What needs to be done –
Make an exact copy of all the entries, with the pictures left out.

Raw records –
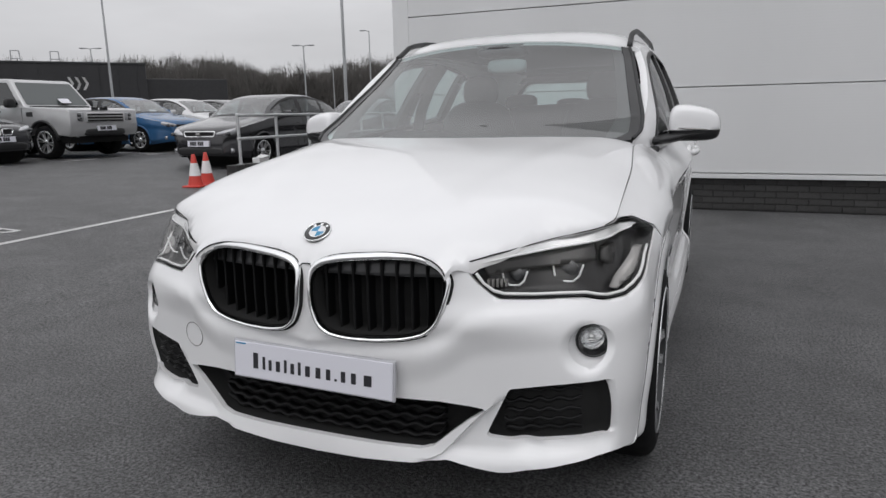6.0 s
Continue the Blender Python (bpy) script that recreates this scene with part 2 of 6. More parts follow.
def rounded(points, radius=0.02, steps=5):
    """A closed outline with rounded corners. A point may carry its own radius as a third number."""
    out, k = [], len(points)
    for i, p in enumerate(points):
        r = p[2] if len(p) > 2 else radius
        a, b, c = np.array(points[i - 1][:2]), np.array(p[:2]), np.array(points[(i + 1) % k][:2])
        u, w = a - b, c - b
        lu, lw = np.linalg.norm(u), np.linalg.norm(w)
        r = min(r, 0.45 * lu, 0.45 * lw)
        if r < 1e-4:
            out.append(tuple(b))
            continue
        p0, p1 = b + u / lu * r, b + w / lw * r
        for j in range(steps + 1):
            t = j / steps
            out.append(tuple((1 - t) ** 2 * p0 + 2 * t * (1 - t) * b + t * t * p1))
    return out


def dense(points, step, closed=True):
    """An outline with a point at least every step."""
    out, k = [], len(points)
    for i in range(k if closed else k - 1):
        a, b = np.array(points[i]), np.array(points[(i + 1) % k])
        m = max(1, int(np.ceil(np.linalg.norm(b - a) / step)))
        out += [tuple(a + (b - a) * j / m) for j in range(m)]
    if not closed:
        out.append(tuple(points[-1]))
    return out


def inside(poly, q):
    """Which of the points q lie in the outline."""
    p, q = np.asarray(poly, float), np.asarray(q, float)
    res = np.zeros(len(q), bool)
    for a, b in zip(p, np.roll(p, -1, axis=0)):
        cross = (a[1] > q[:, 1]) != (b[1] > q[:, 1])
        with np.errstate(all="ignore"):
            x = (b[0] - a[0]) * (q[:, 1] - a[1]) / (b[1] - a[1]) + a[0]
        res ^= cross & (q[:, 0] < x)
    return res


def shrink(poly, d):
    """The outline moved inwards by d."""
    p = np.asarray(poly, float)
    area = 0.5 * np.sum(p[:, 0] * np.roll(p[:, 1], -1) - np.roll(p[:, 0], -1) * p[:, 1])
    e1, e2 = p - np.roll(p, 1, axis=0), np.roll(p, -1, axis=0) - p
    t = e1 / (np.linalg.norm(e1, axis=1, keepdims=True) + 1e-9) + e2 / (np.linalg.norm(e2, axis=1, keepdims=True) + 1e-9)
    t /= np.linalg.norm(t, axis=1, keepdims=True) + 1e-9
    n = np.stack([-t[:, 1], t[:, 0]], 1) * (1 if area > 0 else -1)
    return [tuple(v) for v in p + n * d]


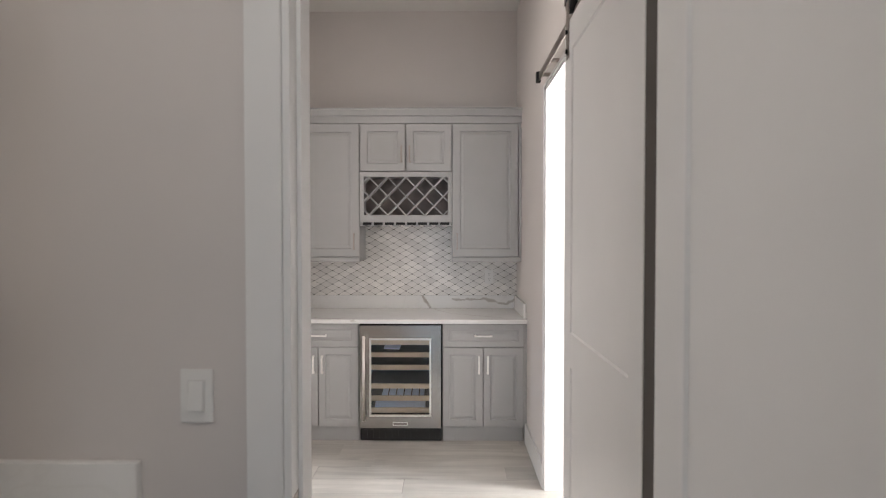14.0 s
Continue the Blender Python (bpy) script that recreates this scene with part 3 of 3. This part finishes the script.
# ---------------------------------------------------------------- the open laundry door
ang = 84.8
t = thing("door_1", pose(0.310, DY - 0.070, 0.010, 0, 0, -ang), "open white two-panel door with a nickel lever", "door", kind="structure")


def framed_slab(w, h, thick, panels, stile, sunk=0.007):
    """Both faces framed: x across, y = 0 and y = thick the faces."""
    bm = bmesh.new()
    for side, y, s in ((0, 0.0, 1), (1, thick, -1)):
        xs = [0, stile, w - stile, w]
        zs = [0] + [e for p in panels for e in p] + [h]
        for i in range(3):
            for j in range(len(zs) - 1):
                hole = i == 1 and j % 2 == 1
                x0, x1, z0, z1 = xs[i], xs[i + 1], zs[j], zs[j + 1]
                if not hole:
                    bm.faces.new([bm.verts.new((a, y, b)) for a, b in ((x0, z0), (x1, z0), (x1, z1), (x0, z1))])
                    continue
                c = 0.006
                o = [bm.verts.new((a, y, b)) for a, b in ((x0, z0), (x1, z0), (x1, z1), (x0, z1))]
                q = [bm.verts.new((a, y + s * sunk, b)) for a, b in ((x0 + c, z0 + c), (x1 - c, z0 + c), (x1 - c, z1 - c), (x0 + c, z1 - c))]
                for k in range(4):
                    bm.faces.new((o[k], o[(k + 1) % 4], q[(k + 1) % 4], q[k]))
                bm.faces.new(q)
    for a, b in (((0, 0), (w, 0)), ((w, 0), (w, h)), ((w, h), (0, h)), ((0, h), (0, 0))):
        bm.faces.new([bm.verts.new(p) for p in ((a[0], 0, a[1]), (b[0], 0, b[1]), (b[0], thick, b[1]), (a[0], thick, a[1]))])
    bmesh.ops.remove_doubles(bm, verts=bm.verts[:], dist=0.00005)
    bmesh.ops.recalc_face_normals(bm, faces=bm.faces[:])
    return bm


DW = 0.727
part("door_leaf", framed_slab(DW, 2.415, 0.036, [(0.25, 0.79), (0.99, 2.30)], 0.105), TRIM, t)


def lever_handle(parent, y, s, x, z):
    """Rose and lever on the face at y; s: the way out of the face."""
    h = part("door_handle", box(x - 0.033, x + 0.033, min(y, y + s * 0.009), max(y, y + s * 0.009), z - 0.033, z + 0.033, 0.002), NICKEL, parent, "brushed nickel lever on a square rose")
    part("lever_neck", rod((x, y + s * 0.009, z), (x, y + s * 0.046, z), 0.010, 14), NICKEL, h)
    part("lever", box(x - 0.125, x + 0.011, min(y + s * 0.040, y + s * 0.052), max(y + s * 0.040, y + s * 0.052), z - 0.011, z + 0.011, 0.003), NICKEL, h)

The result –
6.0 s
Continue the Blender Python (bpy) script that recreates this scene with part 2 of 6. More parts follow.
def rounded(points, radius=0.02, steps=5):
    """A closed outline with rounded corners. A point may carry its own radius as a third number."""
    out, k = [], len(points)
    for i, p in enumerate(points):
        r = p[2] if len(p) > 2 else radius
        a, b, c = np.array(points[i - 1][:2]), np.array(p[:2]), np.array(points[(i + 1) % k][:2])
        u, w = a - b, c - b
        lu, lw = np.linalg.norm(u), np.linalg.norm(w)
        r = min(r, 0.45 * lu, 0.45 * lw)
        if r < 1e-4:
            out.append(tuple(b))
            continue
        p0, p1 = b + u / lu * r, b + w / lw * r
        for j in range(steps + 1):
            t = j / steps
            out.append(tuple((1 - t) ** 2 * p0 + 2 * t * (1 - t) * b + t * t * p1))
    return out


def dense(points, step, closed=True):
    """An outline with a point at least every step."""
    out, k = [], len(points)
    for i in range(k if closed else k - 1):
        a, b = np.array(points[i]), np.array(points[(i + 1) % k])
        m = max(1, int(np.ceil(np.linalg.norm(b - a) / step)))
        out += [tuple(a + (b - a) * j / m) for j in range(m)]
    if not closed:
        out.append(tuple(points[-1]))
    return out


def inside(poly, q):
    """Which of the points q lie in the outline."""
    p, q = np.asarray(poly, float), np.asarray(q, float)
    res = np.zeros(len(q), bool)
    for a, b in zip(p, np.roll(p, -1, axis=0)):
        cross = (a[1] > q[:, 1]) != (b[1] > q[:, 1])
        with np.errstate(all="ignore"):
            x = (b[0] - a[0]) * (q[:, 1] - a[1]) / (b[1] - a[1]) + a[0]
        res ^= cross & (q[:, 0] < x)
    return res


def shrink(poly, d):
    """The outline moved inwards by d."""
    p = np.asarray(poly, float)
    area = 0.5 * np.sum(p[:, 0] * np.roll(p[:, 1], -1) - np.roll(p[:, 0], -1) * p[:, 1])
    e1, e2 = p - np.roll(p, 1, axis=0), np.roll(p, -1, axis=0) - p
    t = e1 / (np.linalg.norm(e1, axis=1, keepdims=True) + 1e-9) + e2 / (np.linalg.norm(e2, axis=1, keepdims=True) + 1e-9)
    t /= np.linalg.norm(t, axis=1, keepdims=True) + 1e-9
    n = np.stack([-t[:, 1], t[:, 0]], 1) * (1 if area > 0 else -1)
    return [tuple(v) for v in p + n * d]


14.0 s
Continue the Blender Python (bpy) script that recreates this scene with part 3 of 3. This part finishes the script.
# ---------------------------------------------------------------- the open laundry door
ang = 84.8
t = thing("door_1", pose(0.310, DY - 0.070, 0.010, 0, 0, -ang), "open white two-panel door with a nickel lever", "door", kind="structure")


def framed_slab(w, h, thick, panels, stile, sunk=0.007):
    """Both faces framed: x across, y = 0 and y = thick the faces."""
    bm = bmesh.new()
    for side, y, s in ((0, 0.0, 1), (1, thick, -1)):
        xs = [0, stile, w - stile, w]
        zs = [0] + [e for p in panels for e in p] + [h]
        for i in range(3):
            for j in range(len(zs) - 1):
                hole = i == 1 and j % 2 == 1
                x0, x1, z0, z1 = xs[i], xs[i + 1], zs[j], zs[j + 1]
                if not hole:
                    bm.faces.new([bm.verts.new((a, y, b)) for a, b in ((x0, z0), (x1, z0), (x1, z1), (x0, z1))])
                    continue
                c = 0.006
                o = [bm.verts.new((a, y, b)) for a, b in ((x0, z0), (x1, z0), (x1, z1), (x0, z1))]
                q = [bm.verts.new((a, y + s * sunk, b)) for a, b in ((x0 + c, z0 + c), (x1 - c, z0 + c), (x1 - c, z1 - c), (x0 + c, z1 - c))]
                for k in range(4):
                    bm.faces.new((o[k], o[(k + 1) % 4], q[(k + 1) % 4], q[k]))
                bm.faces.new(q)
    for a, b in (((0, 0), (w, 0)), ((w, 0), (w, h)), ((w, h), (0, h)), ((0, h), (0, 0))):
        bm.faces.new([bm.verts.new(p) for p in ((a[0], 0, a[1]), (b[0], 0, b[1]), (b[0], thick, b[1]), (a[0], thick, a[1]))])
    bmesh.ops.remove_doubles(bm, verts=bm.verts[:], dist=0.00005)
    bmesh.ops.recalc_face_normals(bm, faces=bm.faces[:])
    return bm


DW = 0.727
part("door_leaf", framed_slab(DW, 2.415, 0.036, [(0.25, 0.79), (0.99, 2.30)], 0.105), TRIM, t)


def lever_handle(parent, y, s, x, z):
    """Rose and lever on the face at y; s: the way out of the face."""
    h = part("door_handle", box(x - 0.033, x + 0.033, min(y, y + s * 0.009), max(y, y + s * 0.009), z - 0.033, z + 0.033, 0.002), NICKEL, parent, "brushed nickel lever on a square rose")
    part("lever_neck", rod((x, y + s * 0.009, z), (x, y + s * 0.046, z), 0.010, 14), NICKEL, h)
    part("lever", box(x - 0.125, x + 0.011, min(y + s * 0.040, y + s * 0.052), max(y + s * 0.040, y + s * 0.052), z - 0.011, z + 0.011, 0.003), NICKEL, h)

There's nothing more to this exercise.